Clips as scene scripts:
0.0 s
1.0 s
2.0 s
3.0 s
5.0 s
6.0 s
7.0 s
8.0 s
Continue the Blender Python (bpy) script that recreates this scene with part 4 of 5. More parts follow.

* * *

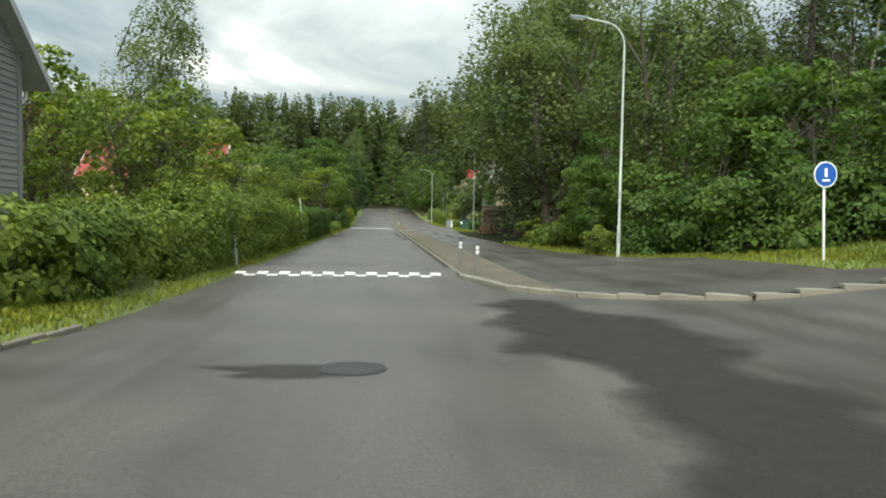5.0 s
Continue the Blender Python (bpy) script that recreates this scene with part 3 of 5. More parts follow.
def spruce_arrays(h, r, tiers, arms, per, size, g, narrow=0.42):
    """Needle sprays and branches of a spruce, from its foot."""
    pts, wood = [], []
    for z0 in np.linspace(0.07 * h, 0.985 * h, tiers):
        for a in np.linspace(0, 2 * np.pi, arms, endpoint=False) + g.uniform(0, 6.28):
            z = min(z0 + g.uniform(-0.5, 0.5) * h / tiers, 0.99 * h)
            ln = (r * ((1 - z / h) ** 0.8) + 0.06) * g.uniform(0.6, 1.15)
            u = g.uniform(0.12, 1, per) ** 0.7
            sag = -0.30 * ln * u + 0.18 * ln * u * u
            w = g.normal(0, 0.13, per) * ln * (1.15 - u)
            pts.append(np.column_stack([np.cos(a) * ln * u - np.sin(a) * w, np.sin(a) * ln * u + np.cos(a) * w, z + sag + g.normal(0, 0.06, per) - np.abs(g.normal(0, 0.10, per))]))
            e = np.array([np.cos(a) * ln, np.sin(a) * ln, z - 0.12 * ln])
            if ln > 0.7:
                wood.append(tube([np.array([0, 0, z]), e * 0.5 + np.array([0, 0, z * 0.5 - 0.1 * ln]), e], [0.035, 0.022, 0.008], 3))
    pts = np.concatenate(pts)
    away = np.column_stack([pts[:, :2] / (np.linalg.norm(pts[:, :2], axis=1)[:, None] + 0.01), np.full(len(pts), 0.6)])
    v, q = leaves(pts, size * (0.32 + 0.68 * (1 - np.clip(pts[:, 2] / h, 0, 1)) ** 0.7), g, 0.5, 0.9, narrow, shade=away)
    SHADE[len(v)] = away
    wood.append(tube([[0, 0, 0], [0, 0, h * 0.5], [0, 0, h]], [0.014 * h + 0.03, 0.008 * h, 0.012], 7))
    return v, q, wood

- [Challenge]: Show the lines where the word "part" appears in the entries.

- [Written solution]:
Continue the Blender Python (bpy) script that recreates this scene with part 4 of 5. More parts follow.
Continue the Blender Python (bpy) script that recreates this scene with part 3 of 5. More parts follow.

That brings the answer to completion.